SOURCE DATA:
== == ==

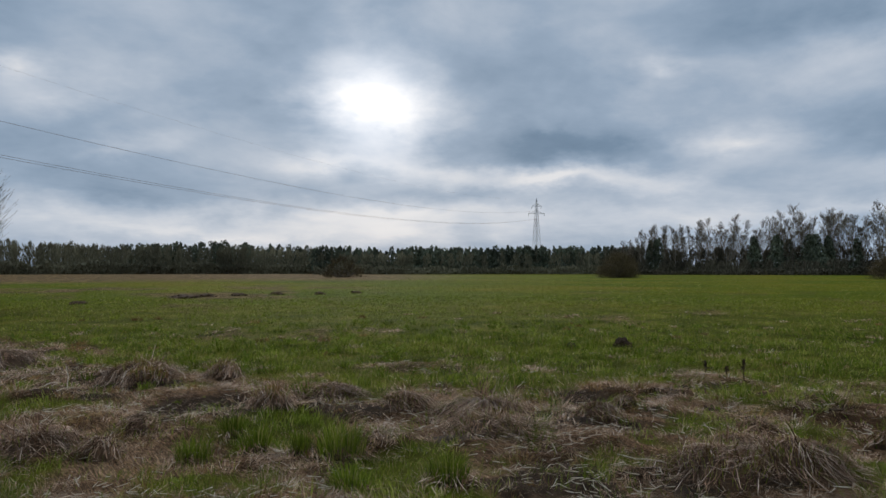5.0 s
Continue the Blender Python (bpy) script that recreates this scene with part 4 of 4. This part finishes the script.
# ---- tussocks, stalks and other near things ----
def tussock(x, y, r, tall, look_kind):
    """A hummock of sedge: a mound, dead blades hanging over it, fresh ones standing in it."""
    rng = np.random.default_rng(int(abs(x * 1000) + abs(y * 100)))
    words = {"straw": "hummock of dead tan sedge hanging over its sides", "sedge": "dark-footed sedge tussock with rusty short blades", "green": "tuft of fresh green sedge on a dead base", "mat": "flattened mat of dead grey-brown grass", "pale": "tuft of pale bleached upright grass"}
    ob = thing("sedge_tussock" if look_kind != "mat" else "dead_grass_mat", x, y, words[look_kind], "tussock", "sedge tussocks")
    if look_kind == "straw":
        r, tall = r * 0.9, tall * 0.74
    mound_h = tall * {"straw": 0.72, "sedge": 0.75, "green": 0.28, "mat": 0.75, "pale": 0.2}[look_kind]
    na, nr = 22, 7
    verts, quads = [(0, 0, mound_h)], []
    for i in range(1, nr + 1):
        for j in range(na):
            t, q = i / nr, j * 2 * math.pi / na
            rr = r * t * (1 + 0.42 * noise.noise((math.cos(q) * 1.3 + x, math.sin(q) * 1.3 + y, 0.3)))
            zz = mound_h * (math.cos(t * math.pi / 2) ** (0.6 if look_kind != "mat" else 1.0)) + 0.22 * tall * (1 - t) * noise.noise((x + rr * math.cos(q) * 5, y + rr * math.sin(q) * 5, 1.7)) + 0.06 * tall * noise.noise((x + rr * math.cos(q) * 14, y + rr * math.sin(q) * 14, t * 3))
            verts.append((rr * math.cos(q), rr * math.sin(q), zz - 0.3 * t ** 4))
    idx = 1 + np.arange(nr * na).reshape(nr, na)
    nxt = np.roll(idx, -1, axis=1)
    me = raw_mesh("mound", np.array(verts), [np.stack([np.zeros(na, int), idx[0], nxt[0]], 1), np.stack([idx[:-1], idx[1:], nxt[1:], nxt[:-1]], -1).reshape(-1, 4)], SOIL if look_kind in ("sedge", "green") else THATCH)
    me.polygons.foreach_set("use_smooth", np.ones(len(me.polygons), bool))
    part("mound", me, ob)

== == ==

PROBLEM STATEMENT: Copy out every line of the material above exactly, skipping the pictures.

CORRECT RESPONSE:
5.0 s
Continue the Blender Python (bpy) script that recreates this scene with part 4 of 4. This part finishes the script.
# ---- tussocks, stalks and other near things ----
def tussock(x, y, r, tall, look_kind):
    """A hummock of sedge: a mound, dead blades hanging over it, fresh ones standing in it."""
    rng = np.random.default_rng(int(abs(x * 1000) + abs(y * 100)))
    words = {"straw": "hummock of dead tan sedge hanging over its sides", "sedge": "dark-footed sedge tussock with rusty short blades", "green": "tuft of fresh green sedge on a dead base", "mat": "flattened mat of dead grey-brown grass", "pale": "tuft of pale bleached upright grass"}
    ob = thing("sedge_tussock" if look_kind != "mat" else "dead_grass_mat", x, y, words[look_kind], "tussock", "sedge tussocks")
    if look_kind == "straw":
        r, tall = r * 0.9, tall * 0.74
    mound_h = tall * {"straw": 0.72, "sedge": 0.75, "green": 0.28, "mat": 0.75, "pale": 0.2}[look_kind]
    na, nr = 22, 7
    verts, quads = [(0, 0, mound_h)], []
    for i in range(1, nr + 1):
        for j in range(na):
            t, q = i / nr, j * 2 * math.pi / na
            rr = r * t * (1 + 0.42 * noise.noise((math.cos(q) * 1.3 + x, math.sin(q) * 1.3 + y, 0.3)))
            zz = mound_h * (math.cos(t * math.pi / 2) ** (0.6 if look_kind != "mat" else 1.0)) + 0.22 * tall * (1 - t) * noise.noise((x + rr * math.cos(q) * 5, y + rr * math.sin(q) * 5, 1.7)) + 0.06 * tall * noise.noise((x + rr * math.cos(q) * 14, y + rr * math.sin(q) * 14, t * 3))
            verts.append((rr * math.cos(q), rr * math.sin(q), zz - 0.3 * t ** 4))
    idx = 1 + np.arange(nr * na).reshape(nr, na)
    nxt = np.roll(idx, -1, axis=1)
    me = raw_mesh("mound", np.array(verts), [np.stack([np.zeros(na, int), idx[0], nxt[0]], 1), np.stack([idx[:-1], idx[1:], nxt[1:], nxt[:-1]], -1).reshape(-1, 4)], SOIL if look_kind in ("sedge", "green") else THATCH)
    me.polygons.foreach_set("use_smooth", np.ones(len(me.polygons), bool))
    part("mound", me, ob)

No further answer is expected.